### DATA LINES
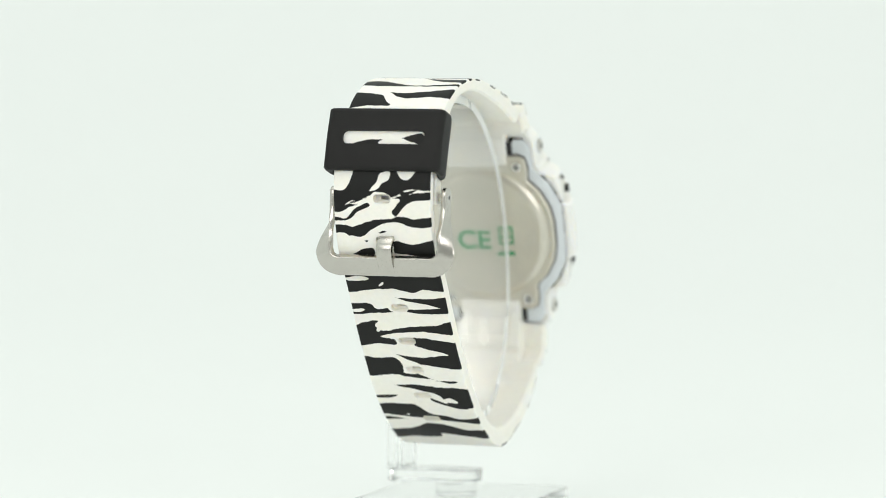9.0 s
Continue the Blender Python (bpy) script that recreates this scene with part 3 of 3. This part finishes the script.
def bezel():
    me, p, inner = bezel_mesh()
    u, c, n = p.T
    a = u - np.array([lean(x) for x in n])
    flank = (inner == 1) & (np.abs(a) > 13.8) & (np.abs(c) < 14)
    facing = (inner == 1) & ~flank
    west, east = (flank | (inner == 2)) & (a < -12.3), (flank | (inner == 2)) & (a > 12.3)
    ends = (inner == 2) & (np.abs(a) <= 12.3)
    # unroll: the sides are seen from the side (height over the case, along it), the front and ends from the front
    values = []
    for mask, flat, blots in (((facing | ends) & (n > -1), np.stack([u, c], 1), BLOTS_FRONT), (west & (n > -4.2), np.stack([n, c], 1), BLOTS_WEST), (east & (n > -4.2), np.stack([n, c], 1), BLOTS_EAST)):
        print_ink(me, flat, mask, blots, 0.13, True)
        a = me.attributes["ink"]
        v = np.empty(len(me.vertices), np.float32)
        a.data.foreach_get("value", v)
        values.append(np.where(mask, v, -1))
        me.attributes.remove(a)
    me.attributes.new("ink", "FLOAT", "POINT").data.foreach_set("value", np.max(values, 0).astype(np.float32))
    return part("bezel", me, RESIN, watch, "white resin bezel with black tiger-stripe print", 28)


bez = bezel()


def strap(name, outer, inner, width, holes, blots, label, shelf=([0, 1], [1, 1])):
    """A resin strap: outer and inner side lines, half width along it; holes as cutters; the print in millimetres across and along it."""
    o = curve_through(outer, 0.32)
    m = len(o)
    # match the inner line to the outer by the nearest point that keeps the order
    best, last = [], 0
    fine = curve_through(inner, 0.1)
    for j, p in enumerate(o):
        d = np.linalg.norm(fine - p, axis=1)
        lo, hi = max(0, int(len(fine) * (j / m - 0.12))), min(len(fine), int(len(fine) * (j / m + 0.12)) + 2)
        last = max(last, lo + int(np.argmin(d[lo:hi])))
        best.append(last)
    best = np.array(best, float)
    for _ in range(6):
        best[1:-1] = (best[:-2] + 2 * best[1:-1] + best[2:]) / 4
    i = fine[best.round().astype(int)]
    cols = np.concatenate([[-1], -1 + np.array([0.006, 0.02]), np.linspace(-0.96, 0.96, 67), 1 - np.array([0.02, 0.006]), [1]])
    rings = []
    for j, (a, b) in enumerate(zip(o, i)):
        w = np.interp(j / (m - 1), *width)
        d = (b - a) / max(np.linalg.norm(b - a), 1e-6)
        drop = np.where(np.abs(cols) > 0.999, 0.30, np.where(np.abs(cols) > 0.99, 0.12, np.where(np.abs(cols) > 0.97, 0.02, 0)))
        top = [P(x * w, *(a + h * d)) for x, h in zip(cols, drop)]
        edge = a + 0.55 * d
        # the shoulders beside the middle rib may be thinner than the rib
        f, rib = np.interp(0.32 * j, *shelf), min(7.3 / w, 0.93)
        c = a + f * (b - a)
        half = [(1, c - 0.5 * d), (0.96, c), (rib + 0.02, c), (rib, b)]
        low = [P(w, *edge)] + [P(x * w, *q) for x, q in half] + [P(0, *b)] + [P(-x * w, *q) for x, q in half[::-1]] + [P(-w, *edge)]
        rings.append(top + low)
    me = as_mesh(loft(rings))
    if holes:
        me = cut_away(me, holes)
    p = coords(me) * 1000
    u, v, z = p[:, 0] - LEAN_U, p[:, 1], p[:, 2] - CAM_H
    run = np.concatenate([[0], np.cumsum(np.linalg.norm(np.diff(o, axis=0), axis=1))])
    s, depth = np.empty(len(p)), np.empty(len(p))
    vz = np.stack([v, z], 1)
    for k in range(0, len(p), 4000):
        d = np.linalg.norm(vz[k:k + 4000, None] - o[None], axis=2)
        s[k:k + 4000], depth[k:k + 4000] = run[np.argmin(d, 1)], np.min(d, 1)
    print_ink(me, np.stack([u, s], 1), depth < 0.36, blots)
    return part(name, me, STRAP, watch, label, 40)


UP_OUT = [(21.5, -33.5), (20.0, -30.2), (18.3, -27.2), (16.7, -26.3), (14.5, -26.1), (12.4, -26.7), (10.7, -26.3), (7.5, -24.9), (2.5, -23.2), (-2.7, -21.7), (-9.1, -20.3), (-15.4, -19.8), (-21.8, -20.5), (-28.2, -22.8), (-32.6, -26), (-35.3, -30), (-37.0, -35.5), (-37.9, -41), (-37.9, -46.5)]
UP_IN = [(18.3, -39.5), (17.1, -34), (16.1, -30.7), (14.9, -28.9), (13.8, -29.2), (12.6, -30.5), (9.8, -30), (7.5, -29), (2.4, -26.8), (-3, -25), (-9, -23.3), (-15.4, -22.5), (-21.8, -23.4), (-28.2, -26.6), (-31, -31), (-33, -36), (-34.2, -41), (-35, -46.2)]
LOW_OUT = [(33.0, -76), (33.7, -80), (33.8, -83.5), (31.9, -86.1), (29.4, -88.1), (27.2, -88.0), (26.2, -88.8), (25.9, -90.8), (23, -94.4), (17.9, -98.4), (12.8, -101.3), (6.4, -103.8), (2.6, -103.9), (-2.5, -102.4), (-7.6, -99.5), (-13.3, -94.8), (-18.6, -89.1), (-23.3, -82.7), (-28.2, -75.4), (-32, -68.7), (-35.8, -62.3), (-38.0, -59), (-39.5, -56), (-40.8, -51.5), (-41.6, -47), (-41.8, -43), (-41.2, -38), (-39.9, -32), (-38.0, -27), (-37.3, -25.3)]
LOW_IN = [(28.3, -72), (28, -76), (27.2, -81), (26.5, -83.3), (27.2, -84.2), (26.0, -86.6), (22.5, -91.0), (21.0, -91.8), (16.6, -95.3), (10.3, -98.3), (4.5, -99.6), (-1.2, -98.6), (-6.6, -95.6), (-11.0, -92), (-15.9, -86.8), (-20.3, -80.7), (-25.2, -73.6), (-29.1, -67), (-33, -60.8), (-35.6, -57.4), (-37, -55), (-38.2, -51.0), (-39.0, -47), (-39.2, -43), (-38.7, -38), (-37.5, -32.8), (-35.8, -27.8), (-35.2, -26.2)]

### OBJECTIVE
Look through the data above. Each line containing the word "part" needs to be copied.

### WRITTEN ANSWER
Continue the Blender Python (bpy) script that recreates this scene with part 3 of 3. This part finishes the script.
    return part("bezel", me, RESIN, watch, "white resin bezel with black tiger-stripe print", 28)
    return part(name, me, STRAP, watch, label, 40)